Destruction during the Iran-Iraq War (1980-1988). The city of Qasr-e Shirin is located directly on the border with Iraq and was one of the first Iranian cities to be captured and occupied by Iraqi forces in September 1980. The airport, being a strategic infrastructure asset, was destroyed in the conflict and rendered permanently inoperable.
The airport is completely abandoned and non-operational. Satellite imagery of the coordinates (34.516666, 45.566666) clearly shows the remnants of a single, heavily degraded runway. The surface is broken and unmaintained, with vegetation growing through it. There is no remaining infrastructure such as a terminal, control tower, or hangars. The site is essentially an open, undeveloped piece of land marked by the faint outline of its former runway.

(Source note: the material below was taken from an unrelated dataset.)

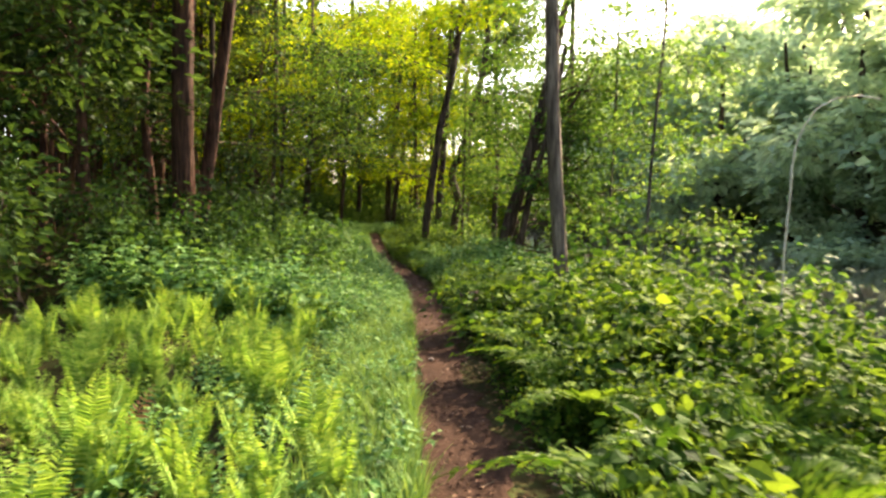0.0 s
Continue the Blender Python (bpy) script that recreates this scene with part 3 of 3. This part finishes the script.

Prior to its destruction, Qasr-e Shirin Airport was a small domestic airfield serving the westernmost region of Kermanshah province. Its primary significance was its strategic location, providing air connectivity to a key border city for civilian travel, government transport, and potentially light cargo. It played a role in connecting this remote border region to the rest of the country before the war devastated the area's infrastructure.
There are no known plans to repair or reopen the original, destroyed airport. However, for over 15 years, there have been persistent discussions and proposals by local and provincial officials to construct a *new* airport in or near Qasr-e Shirin. The main drivers for this new project are to support the Qasr-e Shirin Special Economic Zone, facilitate the significant trade volume passing through the Parviz Khan and Khosravi border crossings with Iraq, and to serve the millions of religious pilgrims who cross the border, particularly during the Arba'een pilgrimage. Despite repeated promises and the completion of preliminary studies, the project has consistently stalled due to a lack of national government funding and has not progressed to the construction phase.